AIM
Your answer should be only a number: how many lines include the word "follow".

ENTRIES PROVIDED
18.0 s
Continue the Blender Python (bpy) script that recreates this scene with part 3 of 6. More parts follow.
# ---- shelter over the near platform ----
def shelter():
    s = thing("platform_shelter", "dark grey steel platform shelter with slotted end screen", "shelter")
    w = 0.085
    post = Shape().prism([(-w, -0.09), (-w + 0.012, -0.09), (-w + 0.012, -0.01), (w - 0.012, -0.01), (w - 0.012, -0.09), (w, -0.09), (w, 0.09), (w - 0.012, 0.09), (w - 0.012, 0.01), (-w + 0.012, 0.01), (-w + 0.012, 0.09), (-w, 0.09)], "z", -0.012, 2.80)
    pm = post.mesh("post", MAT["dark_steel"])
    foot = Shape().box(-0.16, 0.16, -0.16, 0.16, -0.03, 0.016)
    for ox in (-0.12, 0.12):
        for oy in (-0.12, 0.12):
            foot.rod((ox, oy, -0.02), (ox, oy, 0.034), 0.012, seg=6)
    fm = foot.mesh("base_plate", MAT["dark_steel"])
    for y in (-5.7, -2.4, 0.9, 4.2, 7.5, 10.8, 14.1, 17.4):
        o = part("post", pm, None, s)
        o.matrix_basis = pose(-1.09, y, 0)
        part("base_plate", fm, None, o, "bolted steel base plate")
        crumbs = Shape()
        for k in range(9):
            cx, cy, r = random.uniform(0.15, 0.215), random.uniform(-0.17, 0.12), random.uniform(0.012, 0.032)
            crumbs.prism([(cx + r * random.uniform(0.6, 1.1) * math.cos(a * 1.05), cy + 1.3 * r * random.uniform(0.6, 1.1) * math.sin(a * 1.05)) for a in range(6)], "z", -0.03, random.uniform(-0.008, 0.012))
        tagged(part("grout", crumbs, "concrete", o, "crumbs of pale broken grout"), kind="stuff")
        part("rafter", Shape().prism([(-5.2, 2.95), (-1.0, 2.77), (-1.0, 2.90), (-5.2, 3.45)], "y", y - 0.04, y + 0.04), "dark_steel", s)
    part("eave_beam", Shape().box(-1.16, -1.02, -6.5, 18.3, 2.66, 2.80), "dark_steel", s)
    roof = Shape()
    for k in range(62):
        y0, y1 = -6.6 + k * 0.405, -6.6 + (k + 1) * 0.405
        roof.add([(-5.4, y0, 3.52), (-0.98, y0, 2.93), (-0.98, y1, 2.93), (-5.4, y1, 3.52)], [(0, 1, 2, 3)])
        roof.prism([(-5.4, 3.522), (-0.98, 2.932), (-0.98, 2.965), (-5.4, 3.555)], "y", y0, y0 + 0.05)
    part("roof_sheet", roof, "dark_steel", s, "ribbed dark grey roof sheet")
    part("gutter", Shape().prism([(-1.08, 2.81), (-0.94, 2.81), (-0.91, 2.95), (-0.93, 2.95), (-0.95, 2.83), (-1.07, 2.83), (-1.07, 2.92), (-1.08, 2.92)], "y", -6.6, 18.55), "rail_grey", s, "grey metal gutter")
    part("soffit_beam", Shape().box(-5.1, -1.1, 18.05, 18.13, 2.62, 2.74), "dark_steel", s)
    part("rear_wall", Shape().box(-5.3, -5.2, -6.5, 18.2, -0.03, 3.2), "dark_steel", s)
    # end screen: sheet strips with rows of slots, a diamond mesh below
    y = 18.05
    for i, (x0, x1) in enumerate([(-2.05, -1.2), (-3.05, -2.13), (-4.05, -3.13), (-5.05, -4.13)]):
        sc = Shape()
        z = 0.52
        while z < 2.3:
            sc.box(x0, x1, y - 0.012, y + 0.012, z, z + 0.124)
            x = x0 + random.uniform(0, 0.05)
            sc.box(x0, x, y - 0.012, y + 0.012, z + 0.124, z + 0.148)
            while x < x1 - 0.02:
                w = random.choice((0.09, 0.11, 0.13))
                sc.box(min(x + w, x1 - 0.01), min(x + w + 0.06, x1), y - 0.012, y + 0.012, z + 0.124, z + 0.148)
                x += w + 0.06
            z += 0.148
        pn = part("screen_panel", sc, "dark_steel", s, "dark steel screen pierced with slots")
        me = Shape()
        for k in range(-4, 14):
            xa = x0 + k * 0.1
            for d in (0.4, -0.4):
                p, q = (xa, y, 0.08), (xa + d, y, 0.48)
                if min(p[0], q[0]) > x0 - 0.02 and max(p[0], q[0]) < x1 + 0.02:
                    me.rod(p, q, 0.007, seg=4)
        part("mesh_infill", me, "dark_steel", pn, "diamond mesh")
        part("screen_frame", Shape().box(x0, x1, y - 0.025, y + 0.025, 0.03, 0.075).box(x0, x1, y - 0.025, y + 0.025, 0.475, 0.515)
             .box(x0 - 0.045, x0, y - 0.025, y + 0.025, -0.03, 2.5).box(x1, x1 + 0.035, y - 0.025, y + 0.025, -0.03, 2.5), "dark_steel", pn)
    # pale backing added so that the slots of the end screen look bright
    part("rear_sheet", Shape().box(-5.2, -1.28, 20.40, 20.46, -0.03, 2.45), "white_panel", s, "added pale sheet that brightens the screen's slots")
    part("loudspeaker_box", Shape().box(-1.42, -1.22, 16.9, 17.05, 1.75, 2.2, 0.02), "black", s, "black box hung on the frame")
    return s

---

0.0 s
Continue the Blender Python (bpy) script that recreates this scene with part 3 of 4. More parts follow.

WRITTEN RESPONSE
2